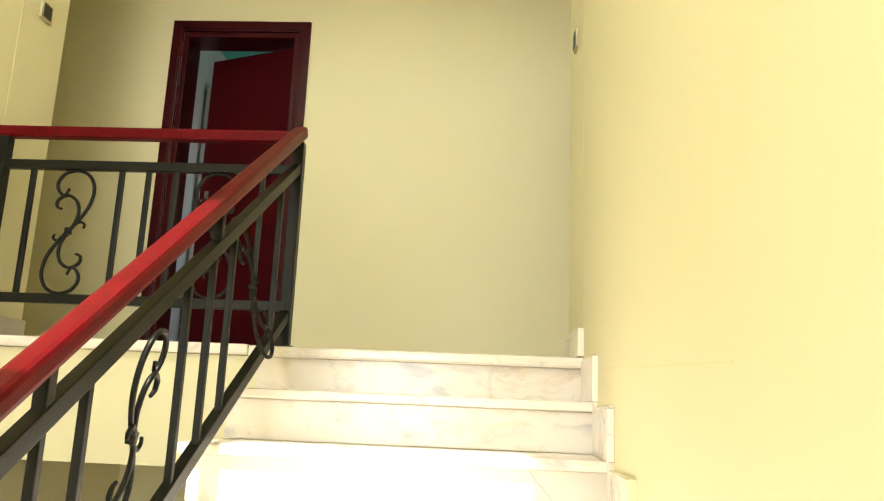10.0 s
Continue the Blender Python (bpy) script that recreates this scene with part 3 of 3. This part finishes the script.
for k in range(3):
    part("mortar", mortar(-GO * k + (0.02 if k == 0 else -0.04), -GO * k + 0.24, -RISE * k + (0.110 if k == 0 else 0.152), k), SKIRT, stairs, "lumpy grey mortar along the slab")
# hairline crack across one riser
part("crack", tube(bmesh.new(), [Vector((x, -0.5708, z)) for x, z in ((-0.236, -0.376), (-0.222, -0.392), (-0.214, -0.408), (-0.198, -0.420), (-0.187, -0.437), (-0.172, -0.449), (-0.166, -0.462), (-0.163, -0.478))], lambda f: 0.0010 - 0.0005 * f, 5), GROUT, stairs, "brown hairline crack in the marble riser")

lower = empty("stairs_lower", (0, 0, 0), "white marble flight going down to the lower hall", "stairs", kind="structure")
lt = finish(boxes((XL + 0.001, -1.33, -GO - 0.028, 0.0, -0.033, 0.0), bevel=0.008), "tread", MARBLE)
lr = finish(boxes((XL + 0.001, -1.33, -0.05, -0.03, -RISE, -0.033)), "riser", MARBLE)
for k in range(9):
    piece("tread", lt, lower, (0, -2.37 + GO * k, Z_MID - RISE * k)) if k else None
    piece("riser", lr, lower, (0, -2.37 + GO * k, Z_MID - RISE * k))
bm = bmesh.new()
for k in range(1, 9):
    box(bm, XL + 0.002, -1.34, -2.37 + GO * (k - 1) - 0.04, -2.37 + GO * k - 0.05, Z_MID - RISE * k - 0.25, Z_MID - RISE * k - 0.033)
part("stair_body", bm, WALL, lower, "yellow painted body of the lower flight")

# landing edge: marble nosing over the well
struct("trim_landing_nosing", boxes((XL + 0.002, STAIR_L - 0.032, 0.0, 0.308, -0.043, 0.0), bevel=0.011), MARBLE, "white marble nosing along the open landing edge", "trim")

# ---- skirting ----
land_skirt = empty("baseboard", (0, Y_DOOR, 0), "beige veined tile skirting along the landing wall", "baseboard", kind="structure")
sk = [-1.55, -1.058, -0.456, 0.154, 0.76, 1.36]
for a, b in zip(sk, sk[1:]):
    c = (a + b) / 2
    piece("skirting_tile", finish(boxes((a - c + 0.0015, b - c - 0.0015, -0.012, 0.0, 0.0, 0.102), bevel=0.002), "skirting_tile", SKIRT), land_skirt, (c, 0, 0))
for a, b in ((-3.6, -3.08), (-3.077, -2.48)):
    c = (a + b) / 2
    piece("skirting_tile", finish(boxes((a - c, b - c, -0.012, 0.0, 0.0, 0.102), bevel=0.002), "skirting_tile", SKIRT), land_skirt, (c, 0, 0))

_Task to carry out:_
Give again, word for word, only the lines running from the line with "Continue the Blender" through the line with "[Vector((x, -0.5708, z))"; include both of those lines.

_Result for this exercise:_
Continue the Blender Python (bpy) script that recreates this scene with part 3 of 3. This part finishes the script.
for k in range(3):
    part("mortar", mortar(-GO * k + (0.02 if k == 0 else -0.04), -GO * k + 0.24, -RISE * k + (0.110 if k == 0 else 0.152), k), SKIRT, stairs, "lumpy grey mortar along the slab")
# hairline crack across one riser
part("crack", tube(bmesh.new(), [Vector((x, -0.5708, z)) for x, z in ((-0.236, -0.376), (-0.222, -0.392), (-0.214, -0.408), (-0.198, -0.420), (-0.187, -0.437), (-0.172, -0.449), (-0.166, -0.462), (-0.163, -0.478))], lambda f: 0.0010 - 0.0005 * f, 5), GROUT, stairs, "brown hairline crack in the marble riser")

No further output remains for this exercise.